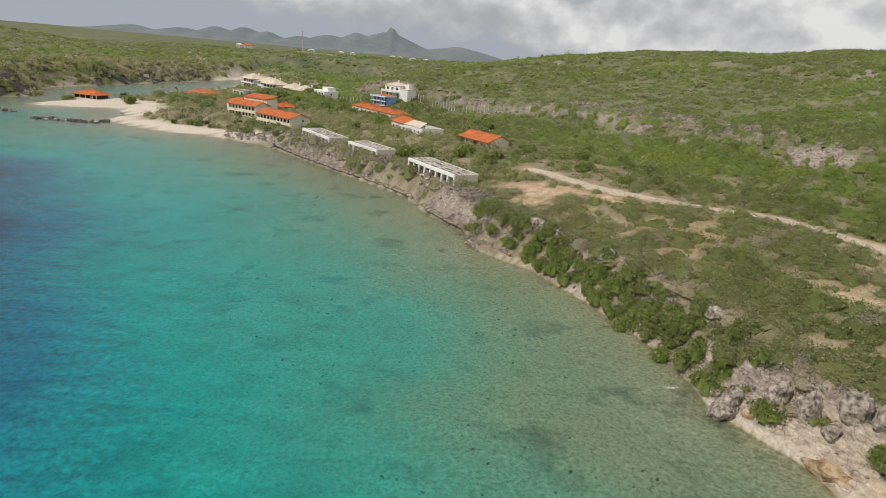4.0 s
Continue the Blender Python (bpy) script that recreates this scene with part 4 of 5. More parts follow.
==
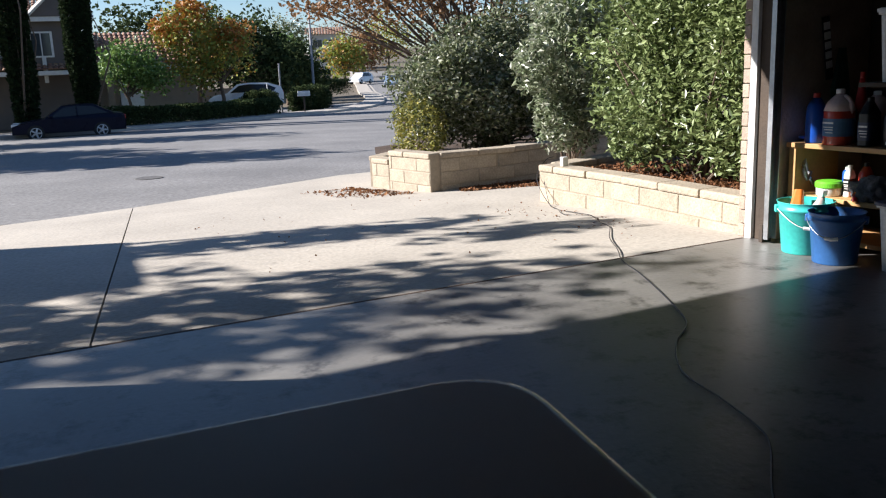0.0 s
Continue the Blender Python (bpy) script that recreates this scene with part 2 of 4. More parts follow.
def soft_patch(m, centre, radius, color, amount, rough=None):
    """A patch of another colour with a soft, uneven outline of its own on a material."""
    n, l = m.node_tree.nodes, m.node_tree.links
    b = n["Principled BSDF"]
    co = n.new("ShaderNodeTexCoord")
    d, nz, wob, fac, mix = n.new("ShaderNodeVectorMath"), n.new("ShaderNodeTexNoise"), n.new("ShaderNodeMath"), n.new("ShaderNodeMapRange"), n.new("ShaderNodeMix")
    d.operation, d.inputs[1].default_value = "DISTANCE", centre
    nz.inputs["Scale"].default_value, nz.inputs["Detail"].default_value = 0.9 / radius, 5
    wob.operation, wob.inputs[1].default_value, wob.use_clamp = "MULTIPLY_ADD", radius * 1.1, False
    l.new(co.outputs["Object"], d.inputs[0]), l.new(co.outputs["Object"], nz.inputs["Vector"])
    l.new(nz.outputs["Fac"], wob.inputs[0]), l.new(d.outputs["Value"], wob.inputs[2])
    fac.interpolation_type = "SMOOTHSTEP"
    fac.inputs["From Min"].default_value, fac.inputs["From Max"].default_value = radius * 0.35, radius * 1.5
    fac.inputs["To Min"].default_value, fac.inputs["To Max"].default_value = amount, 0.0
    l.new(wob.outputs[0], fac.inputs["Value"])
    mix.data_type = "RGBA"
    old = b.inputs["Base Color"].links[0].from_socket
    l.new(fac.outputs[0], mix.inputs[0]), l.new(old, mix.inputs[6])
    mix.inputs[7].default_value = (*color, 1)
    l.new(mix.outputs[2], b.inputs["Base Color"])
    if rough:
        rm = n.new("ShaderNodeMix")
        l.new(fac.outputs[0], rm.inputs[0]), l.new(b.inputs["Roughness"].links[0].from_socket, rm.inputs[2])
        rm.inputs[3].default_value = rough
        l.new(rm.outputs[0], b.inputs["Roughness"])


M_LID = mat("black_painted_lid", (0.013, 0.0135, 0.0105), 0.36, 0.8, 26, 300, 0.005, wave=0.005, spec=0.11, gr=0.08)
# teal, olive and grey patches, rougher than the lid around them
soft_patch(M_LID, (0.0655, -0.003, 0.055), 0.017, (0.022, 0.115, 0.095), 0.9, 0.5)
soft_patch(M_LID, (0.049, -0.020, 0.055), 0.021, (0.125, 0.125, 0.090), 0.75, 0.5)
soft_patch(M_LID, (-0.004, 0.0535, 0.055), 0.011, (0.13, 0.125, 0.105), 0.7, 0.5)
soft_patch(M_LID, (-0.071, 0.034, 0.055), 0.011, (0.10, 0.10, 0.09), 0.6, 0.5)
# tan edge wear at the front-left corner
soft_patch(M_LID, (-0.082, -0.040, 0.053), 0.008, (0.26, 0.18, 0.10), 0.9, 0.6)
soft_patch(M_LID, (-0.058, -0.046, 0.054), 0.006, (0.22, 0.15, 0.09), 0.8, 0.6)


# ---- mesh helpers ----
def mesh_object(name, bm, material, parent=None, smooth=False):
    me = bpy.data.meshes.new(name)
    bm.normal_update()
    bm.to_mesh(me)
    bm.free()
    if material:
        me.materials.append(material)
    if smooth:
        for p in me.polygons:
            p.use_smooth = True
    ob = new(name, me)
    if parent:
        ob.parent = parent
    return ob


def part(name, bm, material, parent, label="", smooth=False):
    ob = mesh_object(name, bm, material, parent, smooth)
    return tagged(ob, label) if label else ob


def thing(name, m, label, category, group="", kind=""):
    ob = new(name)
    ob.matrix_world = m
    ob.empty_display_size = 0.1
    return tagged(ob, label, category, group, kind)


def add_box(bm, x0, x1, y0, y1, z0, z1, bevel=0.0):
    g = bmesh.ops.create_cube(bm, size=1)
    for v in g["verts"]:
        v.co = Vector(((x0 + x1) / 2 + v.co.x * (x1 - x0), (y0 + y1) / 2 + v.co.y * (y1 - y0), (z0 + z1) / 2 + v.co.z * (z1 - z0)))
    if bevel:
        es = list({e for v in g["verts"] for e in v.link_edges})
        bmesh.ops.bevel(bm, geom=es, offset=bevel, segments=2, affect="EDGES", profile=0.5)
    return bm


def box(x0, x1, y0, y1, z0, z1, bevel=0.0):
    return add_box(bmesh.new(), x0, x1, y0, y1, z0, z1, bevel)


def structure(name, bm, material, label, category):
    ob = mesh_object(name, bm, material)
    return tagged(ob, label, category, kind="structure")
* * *
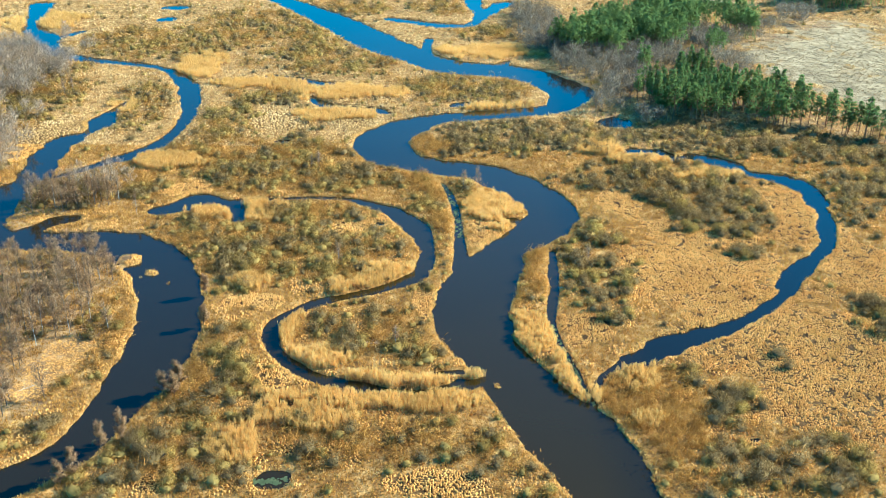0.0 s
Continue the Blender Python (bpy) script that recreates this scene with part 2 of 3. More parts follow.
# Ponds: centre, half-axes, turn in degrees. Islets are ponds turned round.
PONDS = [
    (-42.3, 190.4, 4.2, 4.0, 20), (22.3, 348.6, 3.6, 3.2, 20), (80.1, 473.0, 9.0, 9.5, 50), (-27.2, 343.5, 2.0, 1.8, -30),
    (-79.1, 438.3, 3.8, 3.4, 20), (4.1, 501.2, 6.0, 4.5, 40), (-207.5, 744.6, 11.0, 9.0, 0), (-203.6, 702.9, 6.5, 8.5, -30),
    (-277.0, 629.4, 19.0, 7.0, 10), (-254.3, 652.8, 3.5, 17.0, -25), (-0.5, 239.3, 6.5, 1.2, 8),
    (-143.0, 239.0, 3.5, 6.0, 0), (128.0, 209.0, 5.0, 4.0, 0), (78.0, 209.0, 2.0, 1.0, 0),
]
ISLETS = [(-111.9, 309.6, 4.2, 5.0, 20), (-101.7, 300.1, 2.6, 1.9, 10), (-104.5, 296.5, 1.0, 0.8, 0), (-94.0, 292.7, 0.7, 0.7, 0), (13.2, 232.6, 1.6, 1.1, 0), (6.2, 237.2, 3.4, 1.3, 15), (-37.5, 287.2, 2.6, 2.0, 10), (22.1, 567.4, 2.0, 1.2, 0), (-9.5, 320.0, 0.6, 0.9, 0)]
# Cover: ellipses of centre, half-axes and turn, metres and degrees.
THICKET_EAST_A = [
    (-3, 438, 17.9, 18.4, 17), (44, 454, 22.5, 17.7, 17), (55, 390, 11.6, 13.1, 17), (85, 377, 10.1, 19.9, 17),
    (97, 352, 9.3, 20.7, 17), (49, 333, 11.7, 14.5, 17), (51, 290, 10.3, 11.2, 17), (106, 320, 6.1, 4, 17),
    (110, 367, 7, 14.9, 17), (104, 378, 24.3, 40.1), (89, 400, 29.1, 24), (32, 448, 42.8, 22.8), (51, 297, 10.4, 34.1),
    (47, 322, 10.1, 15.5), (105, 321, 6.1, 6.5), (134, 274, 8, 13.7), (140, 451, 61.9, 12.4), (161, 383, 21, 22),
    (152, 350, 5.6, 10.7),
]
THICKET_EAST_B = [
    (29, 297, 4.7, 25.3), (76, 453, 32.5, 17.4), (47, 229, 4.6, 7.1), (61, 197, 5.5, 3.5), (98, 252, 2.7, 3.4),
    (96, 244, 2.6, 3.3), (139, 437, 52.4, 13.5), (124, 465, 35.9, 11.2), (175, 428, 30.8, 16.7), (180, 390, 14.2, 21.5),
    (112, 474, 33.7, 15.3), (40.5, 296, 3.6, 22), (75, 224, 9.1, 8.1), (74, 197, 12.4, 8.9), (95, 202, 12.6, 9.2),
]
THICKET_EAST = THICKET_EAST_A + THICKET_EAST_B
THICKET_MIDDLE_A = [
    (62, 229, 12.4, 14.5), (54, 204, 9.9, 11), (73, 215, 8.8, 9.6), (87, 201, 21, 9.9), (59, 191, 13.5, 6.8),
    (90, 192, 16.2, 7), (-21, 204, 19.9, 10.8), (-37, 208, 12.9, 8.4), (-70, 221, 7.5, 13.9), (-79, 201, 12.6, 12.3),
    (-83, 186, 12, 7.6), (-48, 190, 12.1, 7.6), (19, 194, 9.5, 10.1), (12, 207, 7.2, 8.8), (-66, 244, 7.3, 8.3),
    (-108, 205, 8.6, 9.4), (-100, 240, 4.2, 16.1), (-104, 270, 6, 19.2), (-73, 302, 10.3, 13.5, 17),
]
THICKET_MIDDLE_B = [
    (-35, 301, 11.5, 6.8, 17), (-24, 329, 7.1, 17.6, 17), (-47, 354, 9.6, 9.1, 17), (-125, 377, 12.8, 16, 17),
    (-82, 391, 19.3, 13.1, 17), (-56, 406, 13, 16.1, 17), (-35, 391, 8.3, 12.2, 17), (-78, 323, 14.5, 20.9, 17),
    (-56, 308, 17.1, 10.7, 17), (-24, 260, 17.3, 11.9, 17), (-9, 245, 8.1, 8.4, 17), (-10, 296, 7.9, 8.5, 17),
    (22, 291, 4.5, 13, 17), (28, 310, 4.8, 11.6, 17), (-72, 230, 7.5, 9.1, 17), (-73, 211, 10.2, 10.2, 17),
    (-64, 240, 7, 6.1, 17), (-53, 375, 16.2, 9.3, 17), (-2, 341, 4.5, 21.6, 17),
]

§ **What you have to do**
In the lines above, locate the string "that". Copy every line where it occurs.

§ **Result of the task**
Continue the Blender Python (bpy) script that recreates this scene with part 4 of 5. More parts follow.
Continue the Blender Python (bpy) script that recreates this scene with part 2 of 4. More parts follow.
Continue the Blender Python (bpy) script that recreates this scene with part 2 of 3. More parts follow.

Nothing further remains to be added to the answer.